──────── Supplied data ────────

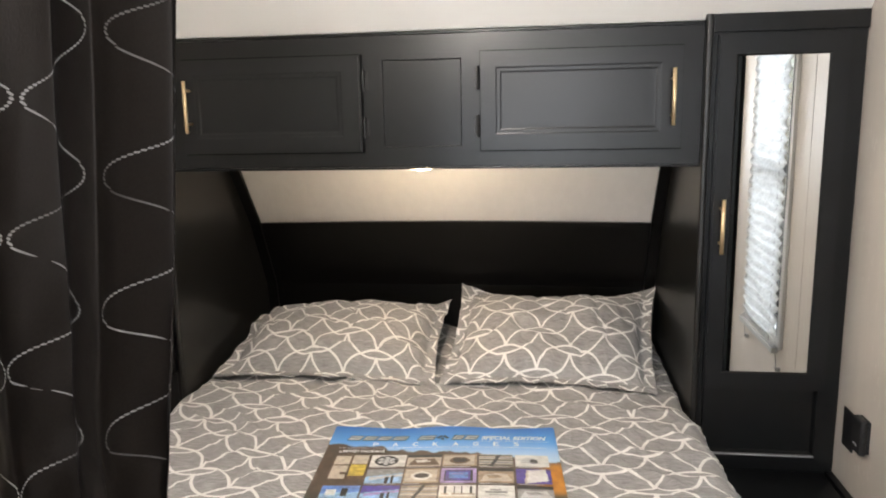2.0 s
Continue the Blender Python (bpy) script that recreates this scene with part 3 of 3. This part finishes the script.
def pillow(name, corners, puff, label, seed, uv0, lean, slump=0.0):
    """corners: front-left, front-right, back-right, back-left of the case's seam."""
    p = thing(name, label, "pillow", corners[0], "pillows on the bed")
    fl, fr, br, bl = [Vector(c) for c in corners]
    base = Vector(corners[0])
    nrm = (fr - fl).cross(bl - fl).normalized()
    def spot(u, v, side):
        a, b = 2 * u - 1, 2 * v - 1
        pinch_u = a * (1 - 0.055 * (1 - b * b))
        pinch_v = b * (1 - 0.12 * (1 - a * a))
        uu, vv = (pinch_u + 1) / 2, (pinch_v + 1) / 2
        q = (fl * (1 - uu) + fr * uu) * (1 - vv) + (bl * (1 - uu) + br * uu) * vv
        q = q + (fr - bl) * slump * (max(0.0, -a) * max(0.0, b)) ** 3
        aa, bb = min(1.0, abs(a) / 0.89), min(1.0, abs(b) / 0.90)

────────

▶ _Requirements_
Reproduce exactly, with nothing added, the lines from the one that contains "Continue the Blender" to the end of the data.

▶ _The output_
Continue the Blender Python (bpy) script that recreates this scene with part 3 of 3. This part finishes the script.
def pillow(name, corners, puff, label, seed, uv0, lean, slump=0.0):
    """corners: front-left, front-right, back-right, back-left of the case's seam."""
    p = thing(name, label, "pillow", corners[0], "pillows on the bed")
    fl, fr, br, bl = [Vector(c) for c in corners]
    base = Vector(corners[0])
    nrm = (fr - fl).cross(bl - fl).normalized()
    def spot(u, v, side):
        a, b = 2 * u - 1, 2 * v - 1
        pinch_u = a * (1 - 0.055 * (1 - b * b))
        pinch_v = b * (1 - 0.12 * (1 - a * a))
        uu, vv = (pinch_u + 1) / 2, (pinch_v + 1) / 2
        q = (fl * (1 - uu) + fr * uu) * (1 - vv) + (bl * (1 - uu) + br * uu) * vv
        q = q + (fr - bl) * slump * (max(0.0, -a) * max(0.0, b)) ** 3
        aa, bb = min(1.0, abs(a) / 0.89), min(1.0, abs(b) / 0.90)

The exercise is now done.